2021 yılında yayımlanan yeni bir dizi uluslararası akademik çalışma, Mustafa Kemal'in ''laiklik ve modernleşme'' reformlarının Türkiye’de İslam’ın kamusal ve toplumsal etkisini derinden dönüştürdüğünü ortaya koydu.

Çalışmalarda, Cumhuriyet’in ilk yıllarında uygulanan sert sekülerleşme politikalarının, dini yalnızca devlet kontrolü altına almakla kalmadığı, aynı zamanda İslam’ı kamusal yaşamdan geri çekilmeye zorladığı vurgulandı.

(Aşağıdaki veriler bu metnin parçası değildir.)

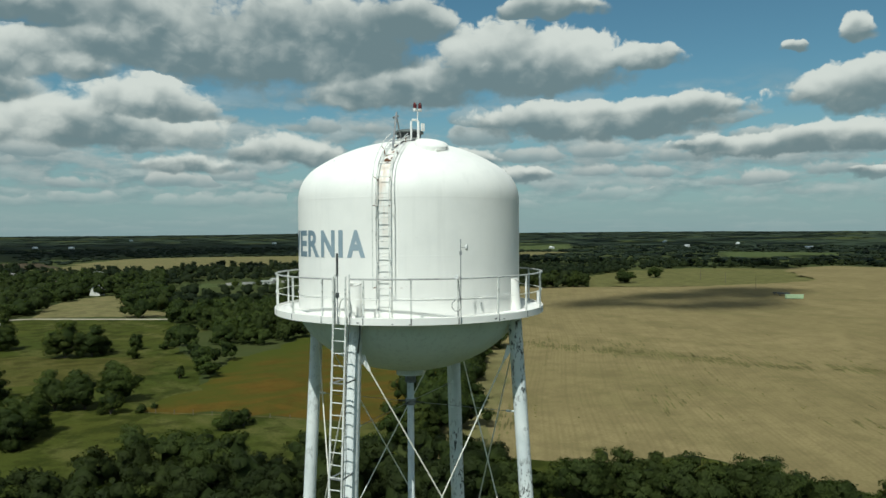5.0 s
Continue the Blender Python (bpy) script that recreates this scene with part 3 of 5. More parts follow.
strip("field_margin", [(73, 110), (132, 177), (174, 230), (213, 282)], 13, DRY_GRASS, 0.045, "dry brown grass margin between hedge and stubble", "verge", wob=1.2)
strip("meadow_path", [(28, 191), (47, 175), (62, 158), (78, 143)], 0.8, WEEDS, 0.08, "faint path along the meadow edge", "path")
for line, wd in (([(138, 43), (142, 41), (146, 40), (151, 38)], 0.7), ([(187, 44), (181, 36), (174, 27)], 0.4), ([(167, 39), (165, 32), (163, 25)], 0.4), ([(158, 23), (163, 19), (170, 17)], 0.55), ([(174, 16), (188, 13)], 0.35), ([(163, 29), (161, 23)], 0.45)):
    strip("erosion_gully", line, wd, GULLY, 0.06, "dark washed-out furrow in the tan field", "gully", "stuff", 1.5)


def weed_patches():
    """Scattered tufts of weeds in runs along the rows."""
    q = np.random.default_rng(8)
    spots = []
    for _ in range(90):
        x, y = q.uniform(100, 300), q.uniform(20, 240)
        for _ in range(q.integers(3, 9)):
            run = q.normal() * 8.0
            spots.append((x + 0.65 * run, y + 0.76 * run))
    V, T = [], []
    for x, y in spots:
        for _ in range(3):
            w, h, a = q.uniform(0.06, 0.16), q.uniform(0.08, 0.26), q.uniform(0, 6.28)
            dx, dy = w * math.cos(a), w * math.sin(a)
            k = len(V)
            ox, oy = x + q.normal() * 0.2, y + q.normal() * 0.2
            V += [(ox - dx, oy - dy, 0.02), (ox + dx, oy + dy, 0.02), (ox + dx * 0.7 + q.normal() * 0.12, oy + dy * 0.7 + q.normal() * 0.12, h), (ox - dx * 0.8 + q.normal() * 0.12, oy - dy * 0.8 + q.normal() * 0.12, h * 0.8)]
            T += [(k, k + 1, k + 2), (k, k + 2, k + 3)]
    keep = inside_field(V, T)
    tagged(new("weed_tufts", raw_mesh("weed_tufts", V, keep, WEED_LEAF)), "scattered green weed tufts in the tan field", "weeds", kind="stuff")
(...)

"İslam’ın kültürel ve kurumsal sürekliliği kesintiye uğratıldı"

Araştırmalara göre, 1920’lerden itibaren yürürlüğe konan reformlar — hilafetin kaldırılması, medreselerin kapatılması, tekke ve zaviyelerin yasaklanması, Arap harflerinden Latin alfabesine geçilmesi ve ezanın Türkçeleştirilmesi — İslam’ın kültürel ve kurumsal sürekliliğini kesintiye uğratan radikal dönüşümler olarak değerlendiriliyor.

Uluslararası Akademik Çalışma Bir Milletin Inanç Hafızası Nasıl Silindi

Uzmanlar, bu adımların Osmanlı’dan devralınan dini yapıyı modern ulus-devletin ideolojik biçimine dönüştürdüğünü ve İslam’ın toplumsal görünürlüğünü ciddi biçimde sınırladığını ifade ediyor.

"Laiklik, toplumsal bir mühendislik aracı olarak kullandı"

Bazı yabancı akademisyenler, Cumhuriyet yönetiminin laikliği yalnızca bir devlet ilkesi olarak değil, toplumsal bir mühendislik aracı olarak kullandığını belirtiyor. Bu dönemde dinî kurumlar kapatılırken, yeni nesillerin “modernlik” temelli bir dünya görüşüyle yetiştirilmesi hedeflendi. Böylece İslam’ın kamusal alandaki konumu, devletin denetimindeki bir inanç sistemine dönüştü.

Çalışmalarda ayrıca, bu laikleşme sürecinin uzun vadede halk ile devlet arasındaki manevi bağı zayıflattığı tespiti öne çıkıyor. Kırsal bölgelerde dinî yapılar halkın kimliğini koruyan son sığınaklar haline gelirken, şehirli ve eğitimli kesimde dinin giderek bireysel ve içselleştirilmiş bir inanç biçimine dönüştüğü aktarılıyor.

Uzmanlar, Mustafa Kemal döneminde uygulanan bu modelin İslam’ın toplumsal merkezden çevreye itilmesine yol açtığını belirtiyor.

2021 tarihli bu kapsamlı akademik analizlerde şu ortak yargı öne çıkıyor: Atatürk’ün sekülerleşme hamleleri, modern Türkiye’nin temellerini atarken İslam’ın tarihsel ve kültürel rolünü kökten dönüştürdü. Bu süreç, toplumun manevi dokusunda kalıcı bir kırılma oluşturdu.